Apurva Vishwanath , Liz Mathew, December 13, 2022: The Indian Express


“We are on the same page… apas me ladke koi fayda nahi hai,” Union Minister for Law and Justice Kiren Rijiju said on November 25, speaking on the Supreme Court premises at an event marking Constitution Day. The next day, at another event, referring to the judiciary’s usual refrain on delay in appointment of judges, he said, “If the government is sitting on files, then don’t send the files”. Rijiju’s criticism drew a sharp response from the Supreme Court, reopening the debate on judicial appointments that was settled in 2015 with the top court striking down the 99th Constitution Amendment Act, which gave the government a foot in the door on appointing judges.

A three-time Lok Sabha MP from Arunachal Pradesh, 51-year old Rijiju took over as Union Minister for Law and Justice in July 2021. His promotion to a Cabinet rank from being a junior minister with Independent charge for Youth Affairs and Sports had come as a surprise for many in the government. A law graduate from Delhi University’s Campus Law Centre, Rijiju stepped into politics at an early age and barely practised law.

As an “outsider” to the legal fraternity, Rijiju was not an obvious choice to be tasked with walking the tightrope between the judiciary and the executive. After all, his predecessors in the ministry have all been illustrious lawyers, many of them the who’s who of the legal fraternity. From B R Ambedkar to Ashoke Sen, Ram Jethmalani, H R Bharadwaj, Arun Jaitley and Ravi Shankar Prasad.

Many believe that Rijiju was chosen to the post not despite his familiarity with the legal profession but simply because of it. When the Modi government took over in 2014, among the first big projects it took up was the task of ‘reforming’ judicial appointments. The Constitution (Ninety-Ninth Amendment) Act, which established the National Judicial Appointments Commission (NJAC), and the NJAC Act were passed by Parliament in 2014 to set up a commission for appointing judges, replacing the existing collegium system. However, the head-on collision that then law minister Arun Jaitley had with the judiciary soon fizzled out. The laws were repealed in 2015 after the Supreme Court, in a 4:1 majority, struck them down as “unconstitutional” and violative of the “basic structure of the Constitution”. This was followed by a temporary truce and what seems to be a change in tactics — bringing in an outsider to shake up the entrenched system.

Those in the BJP say it’s his lack of familiarity in the legal circles that allows Rijiju to “express his views freely”, without any apprehensions of “hurting his friends”. This is evident in Rijiju’s rather brusque comments on the collegium’s functioning — something his party colleagues back, even if those in legal circles disapprove.

“What’s wrong in what he said? He said that the collegium system is not mentioned in the Constitution but until there is an alternative system, we will follow it. That’s a fact.
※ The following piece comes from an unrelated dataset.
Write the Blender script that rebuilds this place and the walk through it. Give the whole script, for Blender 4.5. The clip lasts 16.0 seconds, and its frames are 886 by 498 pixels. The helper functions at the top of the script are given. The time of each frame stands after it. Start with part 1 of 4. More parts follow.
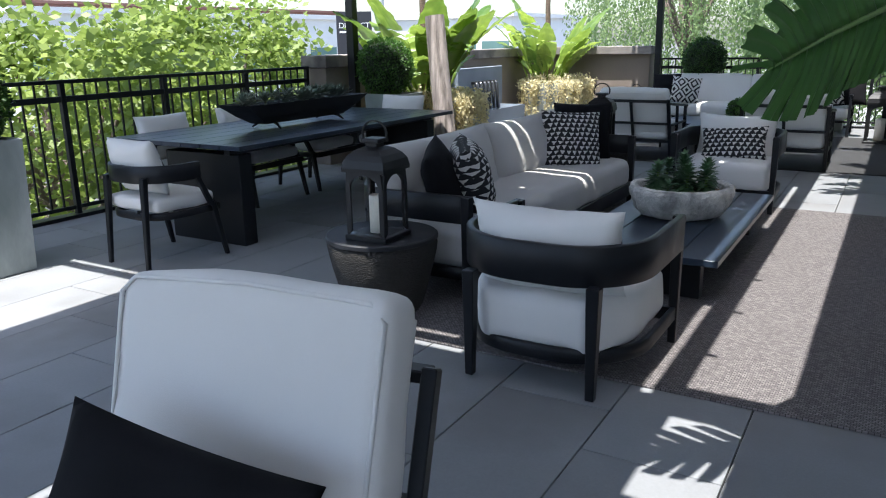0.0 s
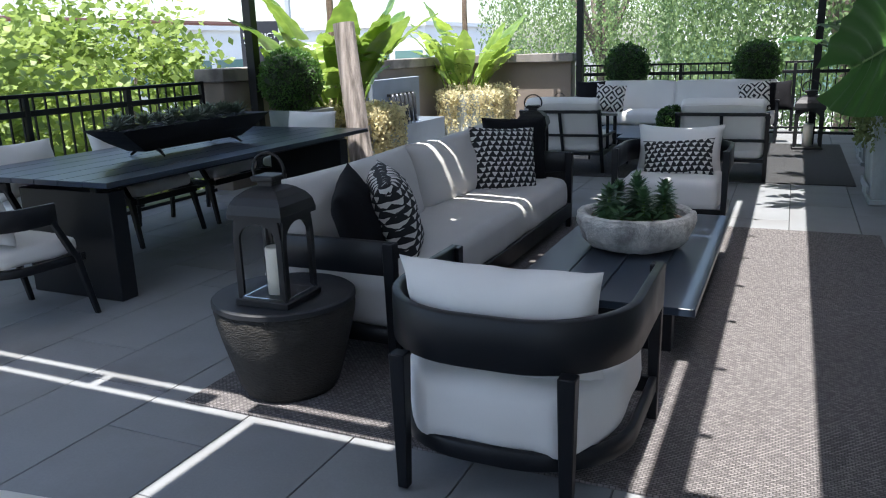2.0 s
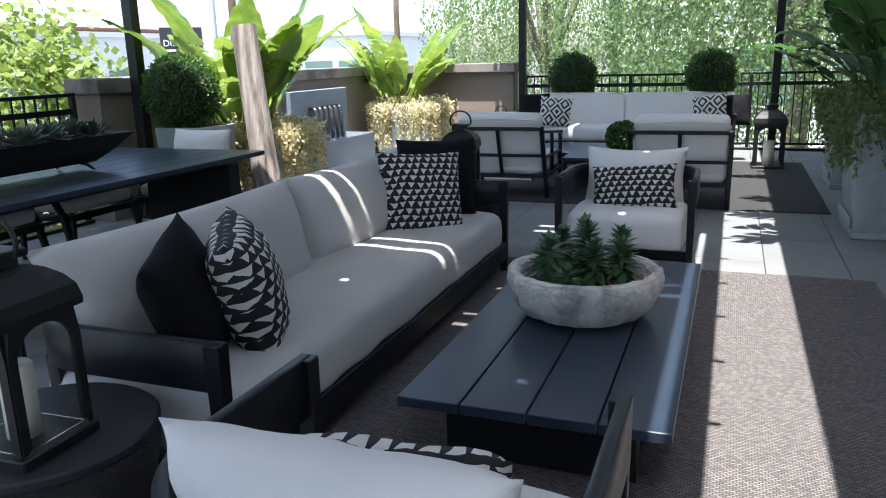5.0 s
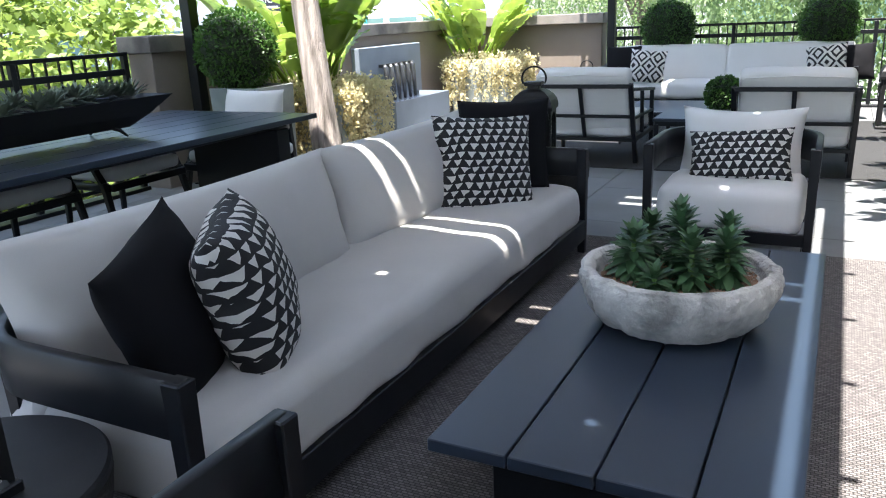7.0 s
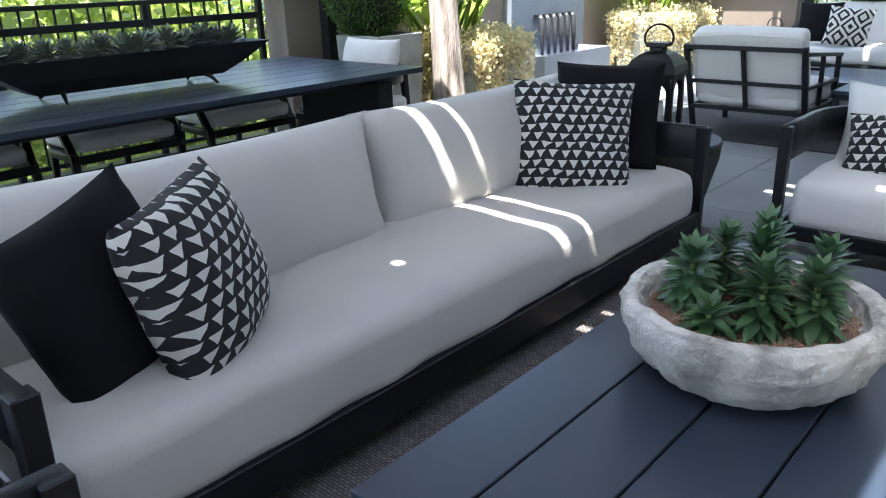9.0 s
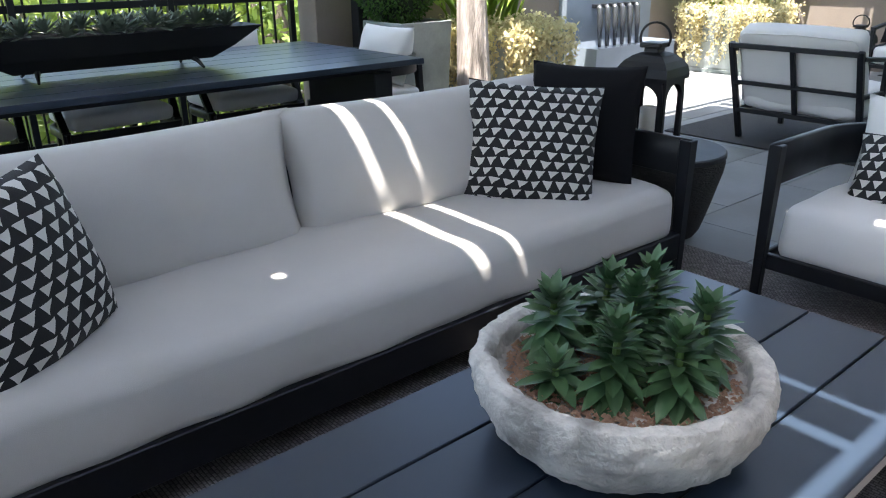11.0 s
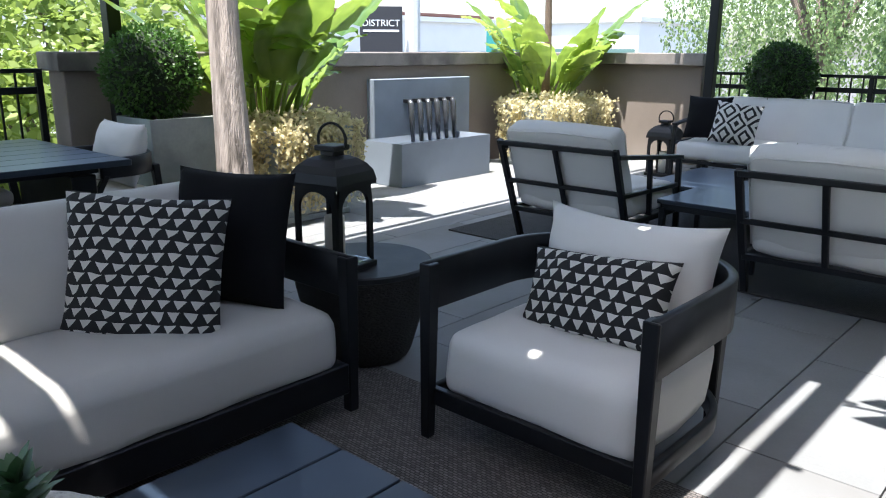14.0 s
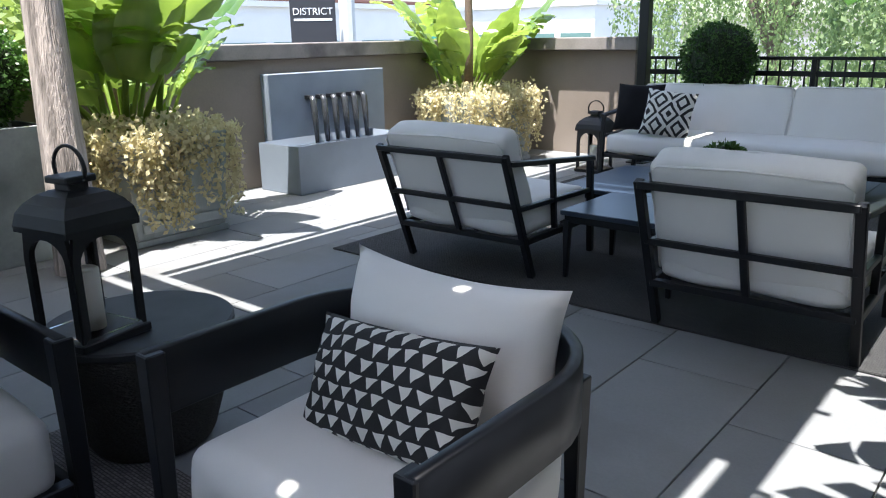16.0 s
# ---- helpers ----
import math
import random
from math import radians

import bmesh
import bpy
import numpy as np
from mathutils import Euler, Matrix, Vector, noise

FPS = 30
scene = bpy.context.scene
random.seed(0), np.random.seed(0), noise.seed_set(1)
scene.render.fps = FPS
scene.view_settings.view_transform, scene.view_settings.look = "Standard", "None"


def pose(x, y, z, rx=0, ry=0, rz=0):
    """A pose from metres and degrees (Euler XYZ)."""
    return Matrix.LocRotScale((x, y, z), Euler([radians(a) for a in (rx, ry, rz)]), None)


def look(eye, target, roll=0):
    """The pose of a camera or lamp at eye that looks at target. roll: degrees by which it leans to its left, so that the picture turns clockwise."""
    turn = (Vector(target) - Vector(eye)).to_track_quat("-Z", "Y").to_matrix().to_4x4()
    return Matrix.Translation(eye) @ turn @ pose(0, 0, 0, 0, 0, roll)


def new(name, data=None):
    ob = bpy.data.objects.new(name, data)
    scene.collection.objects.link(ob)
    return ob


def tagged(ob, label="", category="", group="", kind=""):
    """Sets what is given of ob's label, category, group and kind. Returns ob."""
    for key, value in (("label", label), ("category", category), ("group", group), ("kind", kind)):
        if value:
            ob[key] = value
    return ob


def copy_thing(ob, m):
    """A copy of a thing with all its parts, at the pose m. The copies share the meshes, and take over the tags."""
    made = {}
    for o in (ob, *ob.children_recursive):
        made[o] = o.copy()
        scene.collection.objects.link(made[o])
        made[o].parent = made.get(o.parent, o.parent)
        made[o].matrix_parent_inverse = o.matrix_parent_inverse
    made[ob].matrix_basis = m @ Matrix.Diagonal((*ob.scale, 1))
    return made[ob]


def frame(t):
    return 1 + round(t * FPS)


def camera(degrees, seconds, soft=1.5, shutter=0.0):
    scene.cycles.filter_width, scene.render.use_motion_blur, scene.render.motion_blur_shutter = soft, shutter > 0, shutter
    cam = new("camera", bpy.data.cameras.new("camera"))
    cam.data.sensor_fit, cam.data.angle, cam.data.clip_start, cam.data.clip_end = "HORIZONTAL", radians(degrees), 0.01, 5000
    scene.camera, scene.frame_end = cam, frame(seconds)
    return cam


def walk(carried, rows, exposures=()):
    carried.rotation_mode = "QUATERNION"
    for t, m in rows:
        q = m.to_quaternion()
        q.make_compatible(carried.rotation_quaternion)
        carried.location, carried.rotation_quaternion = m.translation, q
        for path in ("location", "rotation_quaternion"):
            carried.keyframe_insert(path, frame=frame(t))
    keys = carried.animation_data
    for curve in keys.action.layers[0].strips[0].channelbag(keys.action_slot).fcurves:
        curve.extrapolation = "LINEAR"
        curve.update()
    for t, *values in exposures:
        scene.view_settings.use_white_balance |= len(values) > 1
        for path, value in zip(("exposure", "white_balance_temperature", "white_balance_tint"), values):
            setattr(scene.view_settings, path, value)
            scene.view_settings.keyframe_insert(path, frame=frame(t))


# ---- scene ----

Whether he should have said it is a different question,” a senior BJP leader said.

Behind this persona of an outsider who speaks his mind is a man aware of the significance of his role. “He always says he will check and get back in two days,” a source said, referring to his calibrated approach while dealing with judges. “He is just someone who takes orders and implements them. He has not been able to take any decision on his own,” said a senior lawyer in the Supreme Court.

Born in Nakhu, a village in West Kameng district of Arunachal Pradesh, Rijiju’s father Rinchin Kharu was the first protem Speaker of the state Assembly. A keen follower of sports and politics, Rijiju, who also engaged in social work, graduated from Hansraj College and then studied law. At 33, he was elected to the Lok Sabha for the first time in 2004 on a BJP ticket, representing Arunachal West, and was noticed for his interventions in parliamentary debates. However, in the next general election, in 2009, after he was defeated by the Congress candidate by a thin margin, he announced that he was quitting to join the Congress.  “I realised that Congress seems to be in a better position to serve Arunachal Pradesh, which is such an important and sensitive state,” he had said then.

But by 2014, his heart was back in the BJP, then riding a Modi wave. Contesting on a party ticket, he defeated the Congress candidate by an impressive margin and made his debut in the government as Minister of State for Home Affairs. Rijiju’s fluent Hindi — which he attributes to studying in then Union Territory of the North-East Frontier Agency — ensured that he was never out of place in the BJP.

“It is also a case of being at the right place at the right time. BJP was on an expansion mode, especially in the Northeast region, and was looking for young leaders,” says a BJP leader.

As minister, Rijiju easily built relationships with his Cabinet colleagues, with many citing his “hard work” and “youthful energy” — attributes that have earned him goodwill from both Prime Minister Narendra Modi and Home Minister Amit Shah. A fitness freak, Rijiju has often posted videos and photographs of his gym workouts.

“He is a role model for the youth in the Northeast. Kiran has thorough knowledge about the history of the Northeastern region and it helps him to grow as a youth icon there,” says Union Minister Rajeev Chandrashekhar.

He has never fought shy of owning his Northeast roots, even if it has occasionally landed him in a spot with his colleagues. In 2015, Rijiju criticised his colleague Mukhtar Abbas Naqvi for remarking that those who eat beef should go to Pakistan. Though he quickly backtracked and blamed the media for twisting his statement, he also called the “obsession” with Pakistan a “north Indian thing”. As MoS Home, his office had a wall-sized screen monitoring Chinese border movements.

Rijiju’s recent remarks on Jawaharlal Nehru’s role in the accession of Kashmir to India even triggered a public war of words between Congress leaders Jairam Ramesh and Karan Singh.

Despite the controversies, Rijiju’s supporters in the party maintain that it’s the absence of “godfathers” that has exposed him to attacks from his opponents, including in the legal fraternity.

At a time when the executive and the judiciary are walking a fine balance, what effect Rijiju and his propensity for shooting from the hip have on this relationship will be keenly watched.